Set the listing down again exactly, please, apart from its pictures.

Provided data
--- BEGIN ---
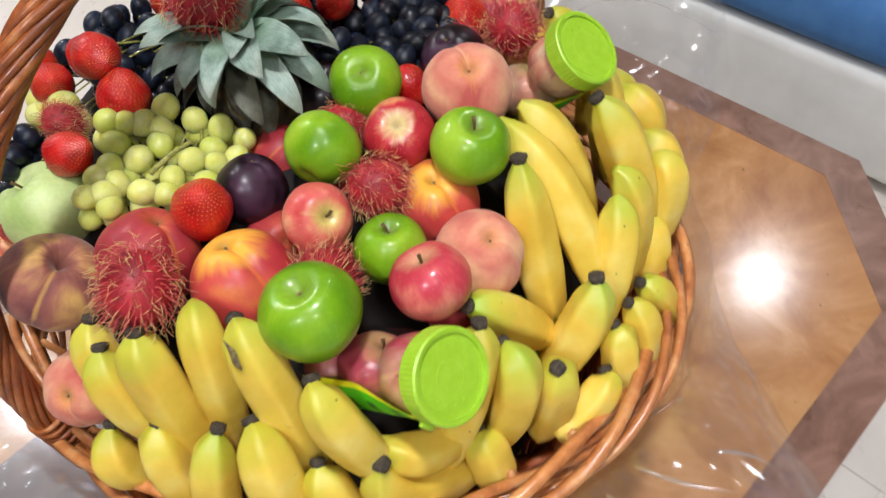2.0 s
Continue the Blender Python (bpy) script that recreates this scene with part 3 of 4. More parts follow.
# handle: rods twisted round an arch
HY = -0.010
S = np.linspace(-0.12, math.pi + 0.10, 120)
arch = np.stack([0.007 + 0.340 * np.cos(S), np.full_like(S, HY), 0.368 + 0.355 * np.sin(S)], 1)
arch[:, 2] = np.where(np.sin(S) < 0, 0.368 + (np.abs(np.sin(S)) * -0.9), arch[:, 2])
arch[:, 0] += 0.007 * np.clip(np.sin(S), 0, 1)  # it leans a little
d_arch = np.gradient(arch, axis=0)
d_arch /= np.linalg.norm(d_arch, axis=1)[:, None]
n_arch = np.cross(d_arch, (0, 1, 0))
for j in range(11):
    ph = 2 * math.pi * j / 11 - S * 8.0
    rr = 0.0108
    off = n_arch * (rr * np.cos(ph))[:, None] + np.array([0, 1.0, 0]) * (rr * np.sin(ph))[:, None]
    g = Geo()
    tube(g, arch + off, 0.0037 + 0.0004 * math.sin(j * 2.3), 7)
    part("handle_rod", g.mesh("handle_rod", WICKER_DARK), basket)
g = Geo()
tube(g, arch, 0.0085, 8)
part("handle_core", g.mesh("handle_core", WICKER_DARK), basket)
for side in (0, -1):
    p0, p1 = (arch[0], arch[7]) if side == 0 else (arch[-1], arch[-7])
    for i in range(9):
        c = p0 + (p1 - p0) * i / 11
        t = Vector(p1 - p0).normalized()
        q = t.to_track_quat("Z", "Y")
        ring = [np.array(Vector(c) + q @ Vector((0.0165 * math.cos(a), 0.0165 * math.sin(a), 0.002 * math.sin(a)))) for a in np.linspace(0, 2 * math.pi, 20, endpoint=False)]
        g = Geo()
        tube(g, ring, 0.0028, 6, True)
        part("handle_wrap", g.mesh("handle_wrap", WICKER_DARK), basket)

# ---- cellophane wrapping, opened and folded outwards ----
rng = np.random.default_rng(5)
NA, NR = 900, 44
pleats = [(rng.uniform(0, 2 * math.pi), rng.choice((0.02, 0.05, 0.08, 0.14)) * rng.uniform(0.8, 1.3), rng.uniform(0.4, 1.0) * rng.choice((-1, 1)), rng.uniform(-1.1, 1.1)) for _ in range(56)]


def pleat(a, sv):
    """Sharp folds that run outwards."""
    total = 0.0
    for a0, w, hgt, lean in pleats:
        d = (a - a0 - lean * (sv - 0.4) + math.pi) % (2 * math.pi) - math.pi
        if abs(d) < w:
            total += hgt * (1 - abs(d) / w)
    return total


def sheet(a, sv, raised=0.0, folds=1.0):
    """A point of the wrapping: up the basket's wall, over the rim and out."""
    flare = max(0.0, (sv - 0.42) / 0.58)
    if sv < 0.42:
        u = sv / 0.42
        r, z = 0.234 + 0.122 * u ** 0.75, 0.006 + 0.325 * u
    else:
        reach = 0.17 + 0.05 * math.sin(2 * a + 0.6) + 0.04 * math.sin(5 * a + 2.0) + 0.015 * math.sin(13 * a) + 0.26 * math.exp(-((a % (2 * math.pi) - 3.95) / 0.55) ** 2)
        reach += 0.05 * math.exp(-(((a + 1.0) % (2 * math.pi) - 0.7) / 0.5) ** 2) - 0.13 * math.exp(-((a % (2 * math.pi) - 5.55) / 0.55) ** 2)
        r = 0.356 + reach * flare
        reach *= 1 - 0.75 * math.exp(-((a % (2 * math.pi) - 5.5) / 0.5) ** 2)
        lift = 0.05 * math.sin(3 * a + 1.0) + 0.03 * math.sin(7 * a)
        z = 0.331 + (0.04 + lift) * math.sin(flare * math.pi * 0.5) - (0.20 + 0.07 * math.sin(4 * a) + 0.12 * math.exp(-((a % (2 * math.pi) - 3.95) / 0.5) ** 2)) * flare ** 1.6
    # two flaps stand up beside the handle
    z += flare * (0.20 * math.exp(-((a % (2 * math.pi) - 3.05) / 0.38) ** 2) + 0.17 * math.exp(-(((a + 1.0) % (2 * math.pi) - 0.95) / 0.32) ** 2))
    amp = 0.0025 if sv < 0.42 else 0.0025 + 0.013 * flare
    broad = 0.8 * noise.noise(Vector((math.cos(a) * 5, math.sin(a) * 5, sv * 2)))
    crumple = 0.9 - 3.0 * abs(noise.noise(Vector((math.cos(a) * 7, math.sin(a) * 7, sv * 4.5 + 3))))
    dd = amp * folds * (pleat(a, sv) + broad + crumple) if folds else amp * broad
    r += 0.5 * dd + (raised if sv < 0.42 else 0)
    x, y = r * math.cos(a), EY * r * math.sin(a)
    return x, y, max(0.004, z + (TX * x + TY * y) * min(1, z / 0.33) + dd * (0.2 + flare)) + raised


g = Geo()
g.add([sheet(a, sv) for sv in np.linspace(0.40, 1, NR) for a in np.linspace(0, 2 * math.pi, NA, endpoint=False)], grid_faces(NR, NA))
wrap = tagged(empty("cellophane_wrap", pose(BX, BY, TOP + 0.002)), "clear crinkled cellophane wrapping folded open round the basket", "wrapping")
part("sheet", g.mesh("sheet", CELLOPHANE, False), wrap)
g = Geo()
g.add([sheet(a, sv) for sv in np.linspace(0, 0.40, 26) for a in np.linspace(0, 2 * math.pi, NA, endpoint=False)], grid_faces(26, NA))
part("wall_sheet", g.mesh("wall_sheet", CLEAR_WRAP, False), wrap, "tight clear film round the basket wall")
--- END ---
Exercise result
2.0 s
Continue the Blender Python (bpy) script that recreates this scene with part 3 of 4. More parts follow.
# handle: rods twisted round an arch
HY = -0.010
S = np.linspace(-0.12, math.pi + 0.10, 120)
arch = np.stack([0.007 + 0.340 * np.cos(S), np.full_like(S, HY), 0.368 + 0.355 * np.sin(S)], 1)
arch[:, 2] = np.where(np.sin(S) < 0, 0.368 + (np.abs(np.sin(S)) * -0.9), arch[:, 2])
arch[:, 0] += 0.007 * np.clip(np.sin(S), 0, 1)  # it leans a little
d_arch = np.gradient(arch, axis=0)
d_arch /= np.linalg.norm(d_arch, axis=1)[:, None]
n_arch = np.cross(d_arch, (0, 1, 0))
for j in range(11):
    ph = 2 * math.pi * j / 11 - S * 8.0
    rr = 0.0108
    off = n_arch * (rr * np.cos(ph))[:, None] + np.array([0, 1.0, 0]) * (rr * np.sin(ph))[:, None]
    g = Geo()
    tube(g, arch + off, 0.0037 + 0.0004 * math.sin(j * 2.3), 7)
    part("handle_rod", g.mesh("handle_rod", WICKER_DARK), basket)
g = Geo()
tube(g, arch, 0.0085, 8)
part("handle_core", g.mesh("handle_core", WICKER_DARK), basket)
for side in (0, -1):
    p0, p1 = (arch[0], arch[7]) if side == 0 else (arch[-1], arch[-7])
    for i in range(9):
        c = p0 + (p1 - p0) * i / 11
        t = Vector(p1 - p0).normalized()
        q = t.to_track_quat("Z", "Y")
        ring = [np.array(Vector(c) + q @ Vector((0.0165 * math.cos(a), 0.0165 * math.sin(a), 0.002 * math.sin(a)))) for a in np.linspace(0, 2 * math.pi, 20, endpoint=False)]
        g = Geo()
        tube(g, ring, 0.0028, 6, True)
        part("handle_wrap", g.mesh("handle_wrap", WICKER_DARK), basket)

# ---- cellophane wrapping, opened and folded outwards ----
rng = np.random.default_rng(5)
NA, NR = 900, 44
pleats = [(rng.uniform(0, 2 * math.pi), rng.choice((0.02, 0.05, 0.08, 0.14)) * rng.uniform(0.8, 1.3), rng.uniform(0.4, 1.0) * rng.choice((-1, 1)), rng.uniform(-1.1, 1.1)) for _ in range(56)]


def pleat(a, sv):
    """Sharp folds that run outwards."""
    total = 0.0
    for a0, w, hgt, lean in pleats:
        d = (a - a0 - lean * (sv - 0.4) + math.pi) % (2 * math.pi) - math.pi
        if abs(d) < w:
            total += hgt * (1 - abs(d) / w)
    return total


def sheet(a, sv, raised=0.0, folds=1.0):
    """A point of the wrapping: up the basket's wall, over the rim and out."""
    flare = max(0.0, (sv - 0.42) / 0.58)
    if sv < 0.42:
        u = sv / 0.42
        r, z = 0.234 + 0.122 * u ** 0.75, 0.006 + 0.325 * u
    else:
        reach = 0.17 + 0.05 * math.sin(2 * a + 0.6) + 0.04 * math.sin(5 * a + 2.0) + 0.015 * math.sin(13 * a) + 0.26 * math.exp(-((a % (2 * math.pi) - 3.95) / 0.55) ** 2)
        reach += 0.05 * math.exp(-(((a + 1.0) % (2 * math.pi) - 0.7) / 0.5) ** 2) - 0.13 * math.exp(-((a % (2 * math.pi) - 5.55) / 0.55) ** 2)
        r = 0.356 + reach * flare
        reach *= 1 - 0.75 * math.exp(-((a % (2 * math.pi) - 5.5) / 0.5) ** 2)
        lift = 0.05 * math.sin(3 * a + 1.0) + 0.03 * math.sin(7 * a)
        z = 0.331 + (0.04 + lift) * math.sin(flare * math.pi * 0.5) - (0.20 + 0.07 * math.sin(4 * a) + 0.12 * math.exp(-((a % (2 * math.pi) - 3.95) / 0.5) ** 2)) * flare ** 1.6
    # two flaps stand up beside the handle
    z += flare * (0.20 * math.exp(-((a % (2 * math.pi) - 3.05) / 0.38) ** 2) + 0.17 * math.exp(-(((a + 1.0) % (2 * math.pi) - 0.95) / 0.32) ** 2))
    amp = 0.0025 if sv < 0.42 else 0.0025 + 0.013 * flare
    broad = 0.8 * noise.noise(Vector((math.cos(a) * 5, math.sin(a) * 5, sv * 2)))
    crumple = 0.9 - 3.0 * abs(noise.noise(Vector((math.cos(a) * 7, math.sin(a) * 7, sv * 4.5 + 3))))
    dd = amp * folds * (pleat(a, sv) + broad + crumple) if folds else amp * broad
    r += 0.5 * dd + (raised if sv < 0.42 else 0)
    x, y = r * math.cos(a), EY * r * math.sin(a)
    return x, y, max(0.004, z + (TX * x + TY * y) * min(1, z / 0.33) + dd * (0.2 + flare)) + raised


g = Geo()
g.add([sheet(a, sv) for sv in np.linspace(0.40, 1, NR) for a in np.linspace(0, 2 * math.pi, NA, endpoint=False)], grid_faces(NR, NA))
wrap = tagged(empty("cellophane_wrap", pose(BX, BY, TOP + 0.002)), "clear crinkled cellophane wrapping folded open round the basket", "wrapping")
part("sheet", g.mesh("sheet", CELLOPHANE, False), wrap)
g = Geo()
g.add([sheet(a, sv) for sv in np.linspace(0, 0.40, 26) for a in np.linspace(0, 2 * math.pi, NA, endpoint=False)], grid_faces(26, NA))
part("wall_sheet", g.mesh("wall_sheet", CLEAR_WRAP, False), wrap, "tight clear film round the basket wall")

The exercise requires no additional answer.